Under these circumstances, and while the coronavirus still rages, government has the opportunity to not only adopt telecommuting for its own purposes, but lead the way.

Three main points underpin this assertion:

  1. It has the resources to do this
  2. There is a need for government services to be online and available 24/7
  3. Many government workers are knowledge workers

For those functions that don’t fall under ‘knowledge work’, smart digital tools can be deployed to bridge the gap between government and its various stakeholders.

Boxfusion has already deployed several of these – for example, our Smartgov for Citizens app – which are working incredibly well and delivering positive results.


In addition, telecommuting has many benefits for workers, which can improve morale and mood, which can ultimately lead to improved service delivery, which is a win for everyone.
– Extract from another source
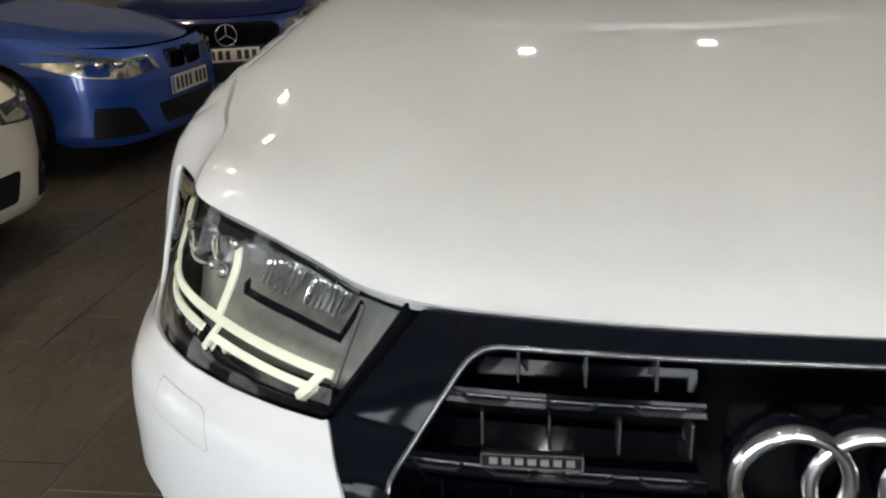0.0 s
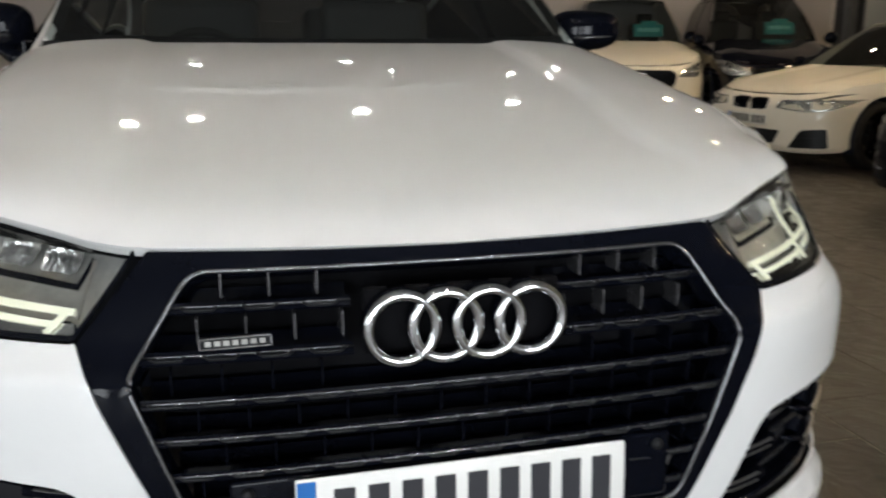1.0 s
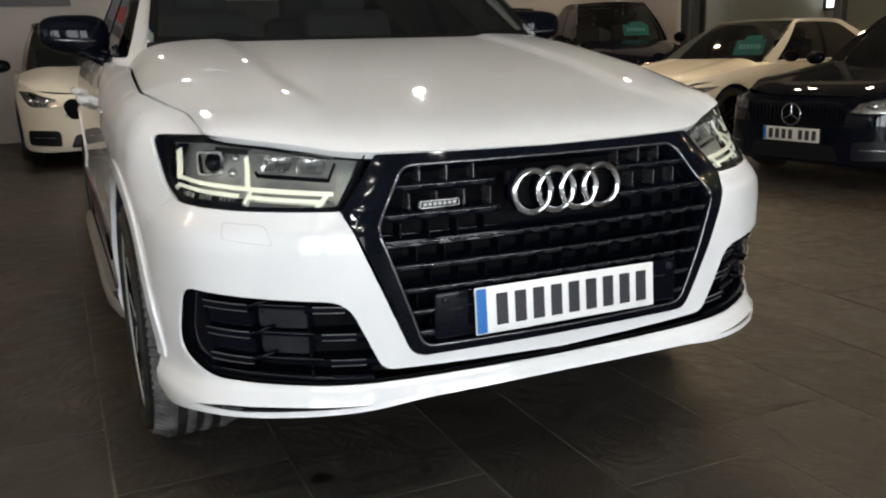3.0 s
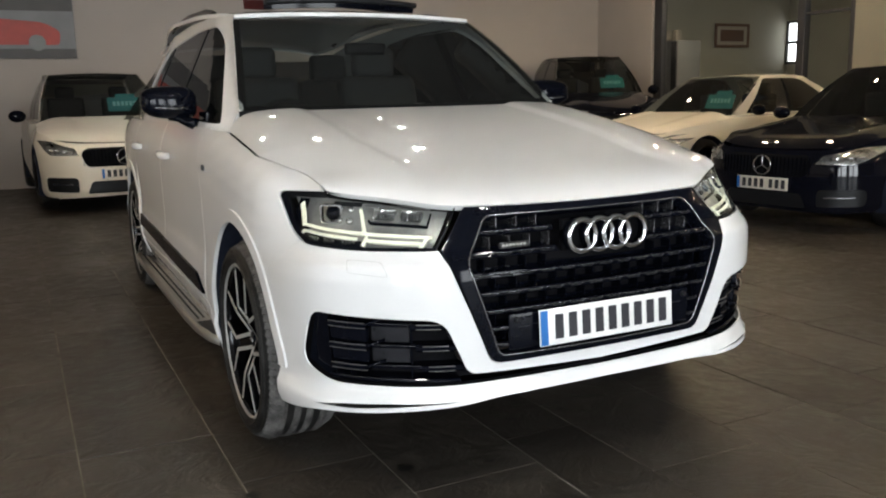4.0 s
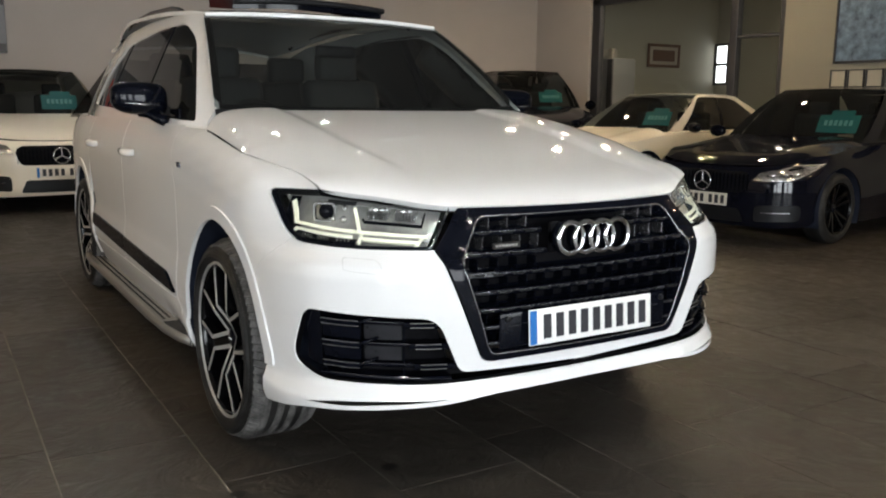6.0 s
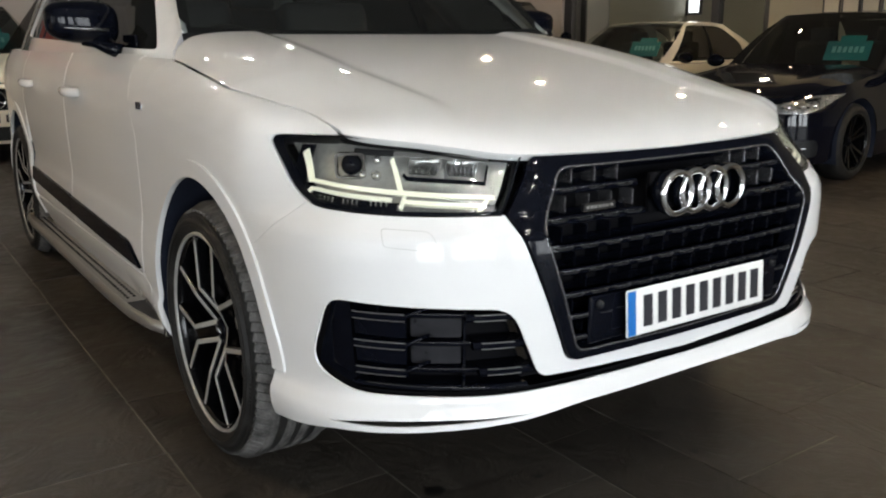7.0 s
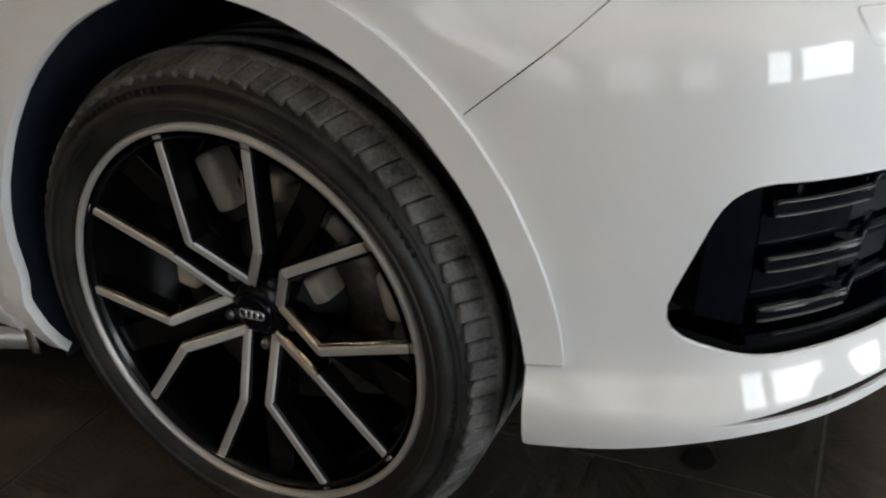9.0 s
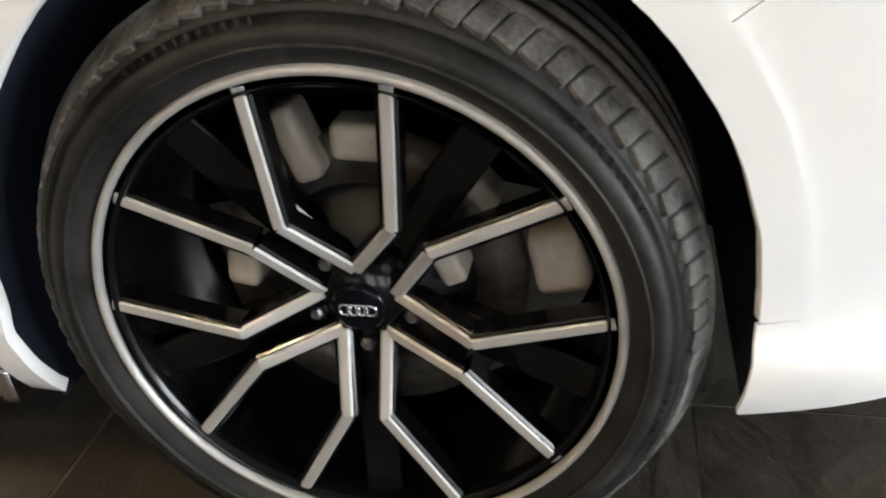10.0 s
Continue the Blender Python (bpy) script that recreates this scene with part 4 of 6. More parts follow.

Some of these benefits include:

  • As they’re working at home, workers can enjoy a more flexible work schedule that puts them under less pressure and allows them to work at their own pace.
  • Home offices tend to offer fewer distractions than busy, bustling office spaces.
  • Workers can spend less time in traffic, which offers an immediate mood boost, and they can save on travel costs. Less time travelling means more time for work.
  • Working remotely has been proven to boost productivity. Thanks to improved flexibility, fewer distractions, and not having to spend time in traffic, remote workers tend to be more productive.
  • With more control over their work and the environment in which they labour, workers have shown a measurable increase in loyalty and satisfaction.
  • Telecommuting leads to an improved work/life balance
  • A distributed workforce that doesn’t require office space can end up saving organisations – and governments – a lot of money in the long run as they don’t need to pay for as much office space as they once might have, while supporting a similar-sized workforce.
  • Governments have a vested interest in lowering their carbon footprint, and a remote workforce is a big contributor to that goal. Less travel means lower emissions, and because 29% of greenhouse gas emissions come from the transportation sector, this is very good news for the planet.

With so many benefits to telecommuting, governments can benefit greatly from adopting that approach. And by digitising many of the services provided by government in support of that, citizens gain in the long run, too.